La Commissione europea ritiene in via preliminare che Apple si sia resa responsabile di un abuso di posizione dominante limitando l’accesso alla tecnologia che è alla base del sistema di pagamento elettronico mobile Apple Pay. Secondo la commissaria alla concorrenza Margrethe Vestager, le informazioni finora raccolte indicano che Apple avrebbe violato le regole europee a danno di potenziali concorrenti impedendogli di sviluppare altri sistemi di pagamento elettronico che utilizzino dispositivi Apple. Nel caso in cui le accuse venissero confermate, Apple potrebbe pagare una sanzione pari fino a un massimo del 10% dei suoi ricavi globali che lo scorso anno sono stati pari a 366 miliardi di dollari (350 miliardi di euro). La notizia era stata anticipata lo scorso 29 aprile dal quotidiano londinese Financial Times.
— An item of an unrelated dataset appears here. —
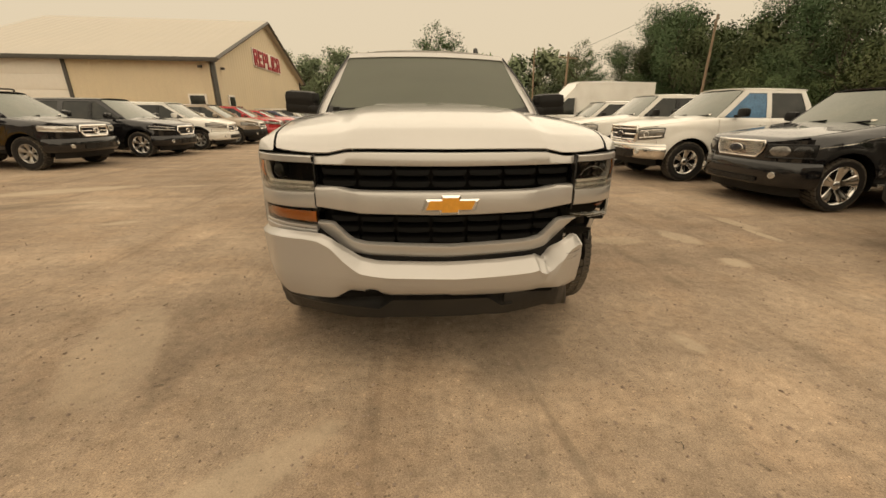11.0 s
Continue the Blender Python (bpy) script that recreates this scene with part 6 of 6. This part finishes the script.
# ---- bumper ----
BUMP_PLAN = [(-0.984, -0.445), (-0.989, -0.54), (-0.972, -0.62), (-0.932, -0.70), (-0.872, -0.787), (-0.80, -0.848), (-0.70, -0.906), (-0.55, -0.964), (-0.35, -1.008), (-0.12, -1.026), (0.12, -1.026), (0.33, -1.008), (0.48, -0.985), (0.57, -0.958), (0.62, -0.930), (0.66, -0.900), (0.697, -0.866)]
BP = spline(BUMP_PLAN, 150)
bt = np.gradient(BP, axis=0)
BN = np.stack([bt[:, 1], -bt[:, 0]], 1) / np.linalg.norm(bt, axis=1, keepdims=True)
_prof = [(-0.050, 1.0), (-0.012, 0.995), (0.004, 0.95), (0.010, 0.86), (0.006, 0.70), (0.003, 0.55), (0.0, 0.40), (-0.010, 0.24), (-0.028, 0.12), (-0.048, 0.03), (-0.075, 0.0)]
BUMP_PROF = [(float(np.interp(-h, [-q[1] for q in _prof], [q[0] for q in _prof])), float(h)) for h in [1.0, 0.995, 0.97] + list(lin(0.94, 0.625, 14)) + [0.61, 0.60, 0.59] + list(lin(0.57, 0.12, 18)) + [0.08, 0.03, 0.0]]


def bump_top(x):
    a = abs(x)
    z = float(np.interp(a, (0, 0.36, 0.44, 0.50, 0.57, 0.62, 0.70, 0.85, 0.99), (0.632, 0.640, 0.654, 0.694, 0.752, 0.775, 0.778, 0.770, 0.748)))
    if x > 0.30:
        z = float(np.interp(x, (0.30, 0.40, 0.455, 0.49, 0.52, 0.56, 0.60, 0.64, 0.67, 0.70), (0.640, 0.643, 0.648, 0.628, 0.634, 0.680, 0.708, 0.730, 0.732, 0.722)))
    return z


def bump_bot(x):
    if x < 0:
        return float(np.interp(-x, (0, 0.30, 0.36, 0.50, 0.54, 0.575, 0.62, 0.76, 0.90, 0.99), (0.466, 0.468, 0.482, 0.486, 0.458, 0.434, 0.424, 0.412, 0.398, 0.384)))
    return float(np.interp(x, (0, 0.30, 0.45, 0.55, 0.65, 0.72), (0.462, 0.456, 0.462, 0.470, 0.475, 0.470)))


def bump_crease(x):
    """Height of the crease between the sloped top and the face, and how far the top edge stands back."""
    a = abs(x)
    if x > 0.45:
        k = smooth(0.5, 0.62, x)
        return 0.62 + 0.2 * k, 0.08 - 0.045 * k
    return float(np.interp(a, (0, 0.42, 0.49, 0.55, 0.66, 0.95), (0.66, 0.69, 0.79, 0.90, 0.93, 0.93))), float(np.interp(a, (0, 0.42, 0.50, 0.56, 0.66, 0.95), (0.068, 0.068, 0.054, 0.026, 0.022, 0.022)))


def bump_prof(x, h):
    hc, back = bump_crease(x)
    fl = 1 - 0.7 * smooth(0.5, 0.6, x)
    return float(np.interp(h, (0, 0.03, 0.12, 0.26, 0.42, hc - 0.012, hc, hc + 0.012, 0.97, 1.0), (-0.075 * fl, -0.050 * fl, -0.034 * fl, -0.020 * fl, -0.010 * fl, 0.001, 0.0015, -0.002, -back + 0.004, -back - 0.02)))


def bumper_p(i, j):
    i = int(i)
    x, y = BP[i]
    h, hc = BUMP_PROF[len(BUMP_PROF) - 1 - int(j)][1], bump_crease(x)[0]
    return bump_at(i, h / 0.6 * hc if h < 0.6 else hc + (h - 0.6) / 0.4 * (1 - hc))


def bump_at(i, h):
    x, y = BP[i]
    o = bump_prof(x, h)
    z0, z1 = bump_bot(x), bump_top(x)
    z = z0 + (z1 - z0) * h
    c = smooth(0.40, 0.52, x)
    if c:
        w1 = noise.noise((x * 7, z * 6, 1.3)) * 0.006 + abs(noise.noise((x * 19, z * 12, 5.1))) * 0.005
        a = x - 0.515 - 0.35 * (z - 0.60)
        fold = -0.034 * max(0.0, 1 - abs(a) / (0.016 if a < 0 else 0.045)) * smooth(0.50, 0.62, z) + 0.010 * max(0.0, 1 - abs(a + 0.03) / 0.02)
        fold -= 0.010 * max(0.0, 1 - abs(x - 0.44 + 0.5 * (z - 0.58)) / 0.012) * smooth(0.52, 0.60, z)
        crease = sum(-d * max(0.0, 1 - abs(z - zz) / 0.005) for zz, d in ((0.655, 0.0045), (0.640, 0.002), (0.628, 0.0035))) * smooth(0.58, 0.62, x)
        o += c * (w1 + fold) + crease
        z += c * (0.008 * noise.noise((x * 14, 2.0, z * 6)) + 0.006 * noise.noise((x * 60, 9.0, 1.0)) * smooth(0.9, 1.0, h))
    else:
        o += 0.002 * noise.noise((x * 3, z * 4, 7.0))
    p = BP[i] + BN[i] * o
    return (p[0], p[1], z)


bumper = T("front_bumper", sheet(bumper_p, range(150), range(len(BUMP_PROF)), 0.004), SILVER, "silver bumper torn and crumpled at one end", sharp=26)
# torn end: scraped metal edge
T("torn_edge", tubed([tuple(np.array(bumper_p(149, j)) + (0.002, 0.004, 0)) for j in range(1, len(BUMP_PROF))], 0.005, 5), STEEL, "bare metal along the tear", bumper)

for zz, xa, w in ((0.659, 0.585, 0.0011), (0.641, 0.60, 0.0007), (0.630, 0.592, 0.0010)):
    ids = [i for i in range(100, 150) if BP[i][0] > xa]
    T("scuff_line", tubed([tuple(np.array(bump_at(i, (zz - bump_bot(BP[i][0])) / (bump_top(BP[i][0]) - bump_bot(BP[i][0]))))) for i in ids], w, 4), UNDER, "dark scrape", bumper)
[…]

“Abbiamo indicazioni che Apple abbia limitato l’accesso di terze parti alla tecnologia chiave necessaria per sviluppare soluzioni di pagamento digitale sui dispositivi Apple”, ha scritto in una nota Margrethe Vestager. Apple ha affermato che continuerà a collaborare con la Commissione aggiungendo di aver progettato il sistema “Apple Pay è solo una delle tante opzioni a disposizione dei consumatori europei per effettuare pagamenti e ha garantito un accesso equo all’NFC definendo standard leader del settore per la privacy e la sicurezza”.
L’indagine sul sistema di pagamento è partita la scorso giugno. La mossa arriva a pochi giorni dall’accordo in trilogo sul Digital Service Act, il nuovo regolamento per i servizi digitali che aumenterà le responsabilità delle piattaforme digitali sulla sorveglianza dei contenuti illegali online, e sul Digital Markets Act, progettato per frenare il potere di mercato dei gruppi Big Tech. Apple è sotto scrutinio di Bruxelles anche in relazione al funzionamento del suo App Store prendendo il 30% di alcune quote di abbonamento mentre nega ad alcuni servizi la possibilità di dire agli utenti che ci sono altri modi per eseguire l’aggiornamento. Questo caso è stato aperto dopo che il servizio di streaming musicale Spotify si è lamentato con la commissione più di due anni fa.